The Republican nominee has consistently labeled Harris as “a low I.Q. individual” during his rally speeches.

Back in August, the Trump campaign faced allegations of racism after making a social media post that attacked Harris by juxtaposing an image of immigration chaos next to an image of a quiet townhome community in manicured surroundings, aiming to depict a dystopian vision of what a future under Harris might look like. 

“Import the Third World. Become the Third World,” the meme declared, prompting the NAACP to issue a statement accusing the Trump campaign of escalating racial hostilities and anti-immigrant sentiments, while trying to appeal to affluent voters.

Trump also stoked controversy in late July at the National Association of Black Journalists’ annual gathering, where he questioned Harris’ racial identity. 

His suggestion that Harris had downplayed her Black heritage and was only recently claiming it drew immediate outrage among Black voters as Harris is of both Black and South Asian descent.

“She was always of Indian heritage, and she was only promoting Indian heritage.

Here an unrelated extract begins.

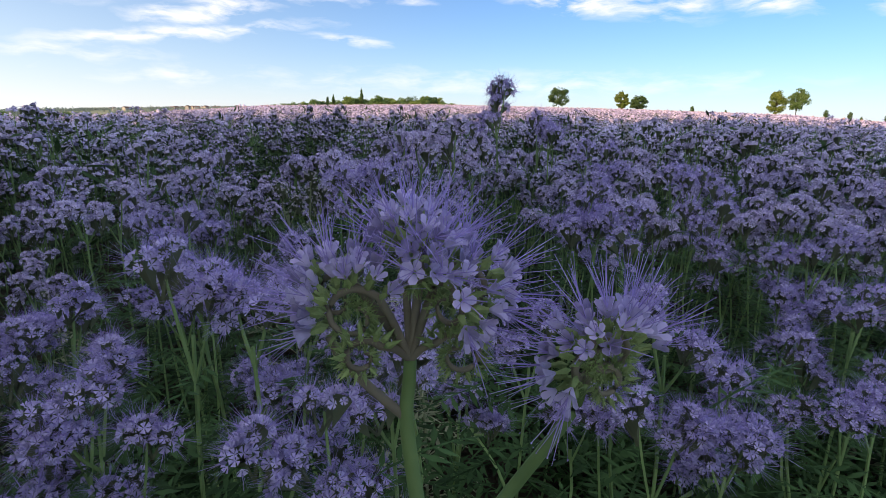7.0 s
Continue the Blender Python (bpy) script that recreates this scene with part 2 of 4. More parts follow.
GLASSY = solid("window_dark", (0.05, 0.06, 0.07), (0.03, 0.035, 0.04), 1.0, 4.0, 0.15, 0.0, 0.01)
STEEL = solid("galvanised_steel", (0.40, 0.41, 0.42), (0.30, 0.31, 0.32), 2.0, 30.0, 0.45, 0.1, 0.01)
STRAW = solid("baled_wrap", (0.56, 0.52, 0.42), (0.38, 0.34, 0.24), 1.0, 8.0, 0.7, 0.3, 0.03)


# ---- mesh helpers ----
def tris(name, V, F, mats, midx=None, parent=None, label="", smooth=False):
    """A mesh object from arrays of points and triangles."""
    V, F = np.asarray(V, dtype=np.float32).reshape(-1, 3), np.asarray(F, dtype=np.int32).reshape(-1, 3)
    me = bpy.data.meshes.new(name)
    me.vertices.add(len(V))
    me.vertices.foreach_set("co", V.ravel())
    me.loops.add(F.size)
    me.loops.foreach_set("vertex_index", F.ravel())
    me.polygons.add(len(F))
    me.polygons.foreach_set("loop_start", np.arange(0, F.size, 3, dtype=np.int32))
    me.polygons.foreach_set("loop_total", np.full(len(F), 3, dtype=np.int32))
    for m in mats if isinstance(mats, (list, tuple)) else [mats]:
        me.materials.append(m)
    if midx is not None:
        me.polygons.foreach_set("material_index", np.asarray(midx, dtype=np.int32))
    me.polygons.foreach_set("use_smooth", np.full(len(F), smooth))
    me.update(calc_edges=True)
    me.validate()
    ob = new(name, me)
    if parent is not None:
        ob.parent = parent
    if label:
        ob["label"] = label
    return ob


class Bag:
    """Gathers pieces of points, triangles and material slots into one mesh."""

    def __init__(self):
        self.V, self.F, self.M, self.n = [], [], [], 0

    def add(self, V, F, m=0):
        V, F = np.asarray(V, dtype=np.float64).reshape(-1, 3), np.asarray(F).reshape(-1, 3)
        self.V.append(V)
        self.F.append(F + self.n)
        self.M.append(np.full(len(F), m) if np.isscalar(m) else np.asarray(m))
        self.n += len(V)

    def arrays(self):
        return np.concatenate(self.V), np.concatenate(self.F), np.concatenate(self.M)

    def make(self, name, mats, parent=None, label="", smooth=False):
        V, F, M = self.arrays()
        return tris(name, V, F, mats, M, parent, label, smooth)


def frames_for(n):
    """For each unit vector of n two vectors square to it."""
    n = n / np.linalg.norm(n, axis=1, keepdims=True)
    ref = np.where(np.abs(n[:, 2:3]) > 0.9, [[1.0, 0, 0]], [[0, 0, 1.0]])
    a = np.cross(ref, n)
    a /= np.linalg.norm(a, axis=1, keepdims=True)
    return a, np.cross(n, a), n


def strew(V, F, place, normal=None, spin=None, size=1.0):
    """Copies of a small mesh at many places, its z along the normals."""
    k = len(place)
    size = np.broadcast_to(np.asarray(size, dtype=float), (k,))
    if normal is None:
        normal = np.tile([[0, 0, 1.0]], (k, 1))
    a, b, c = frames_for(normal)
    spin = rng.uniform(0, 6.2832, k) if spin is None else spin
    cs, sn = np.cos(spin)[:, None], np.sin(spin)[:, None]
    a, b = a * cs + b * sn, b * cs - a * sn
    W = (V[None, :, 0:1] * a[:, None] + V[None, :, 1:2] * b[:, None] + V[None, :, 2:3] * c[:, None]) * size[:, None, None] + place[:, None]
    G = F[None] + (np.arange(k) * len(V))[:, None, None]
    return W.reshape(-1, 3), G.reshape(-1, 3)


def tube(path, radii, sides=5):
    """A tapered tube along a path."""
    path, radii = np.asarray(path, float), np.asarray(radii, float)
    d = np.gradient(path, axis=0)
    a, b, _ = frames_for(d)
    ang = np.arange(sides) * 2 * np.pi / sides
    V = path[:, None] + radii[:, None, None] * (np.cos(ang)[None, :, None] * a[:, None] + np.sin(ang)[None, :, None] * b[:, None])
    F = []
    for i in range(len(path) - 1):
        for j in range(sides):
            p, q = i * sides + j, i * sides + (j + 1) % sides
            F += [(p, q, q + sides), (p, q + sides, p + sides)]
    top = (len(path) - 1) * sides
    F += [(top, top + j, top + j + 1) for j in range(1, sides - 1)]
    return V.reshape(-1, 3), np.array(F)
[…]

I didn’t know she was Black until a number of years ago when she happened to turn Black, and now she wants to be known as Black,” Trump told a panel during an interview at the group’s conference in Chicago.

“So I don’t know, is she Indian or is she Black?” the former president continued, trying to discredit Harris’ identity. “But you know what, I respect either one, but she obviously doesn’t because she was Indian all the way, and then all of a sudden, she made a turn, and she went — she became a Black person.”

During the sit-down, ABC News correspondent Rachel Scott asked Trump about his track record of false claims about political rivals and his inflammatory remarks directed at officials and reporters of color.

“Why would Black voters trust you when you have used language like that?” Scott asked. 

Trump refused to answer.

“I don’t think I’ve been asked a question in such a horrible manner,” Trump complained. “You don’t even say hello, how are you.”

From there, Trump ranted that he had appeared at the event as “a favor” and “out of respect for the Black community.”

Trump’s résumé also includes the “birther” conspiracy, which cast doubt on then-President Barack Obama’s birthplace and questioned his eligibility to serve as president, but ultimately proved to be one of Trump’s schemes that regularly target his political enemies.

After facing criticism for labeling Harris as a “DEI hire” in the early days of her campaign, some Republicans advised Trump to shift his focus from personal attacks to Harris’ policies. However, this guidance has been quickly overshadowed by Trump’s continuing attacks on Harris.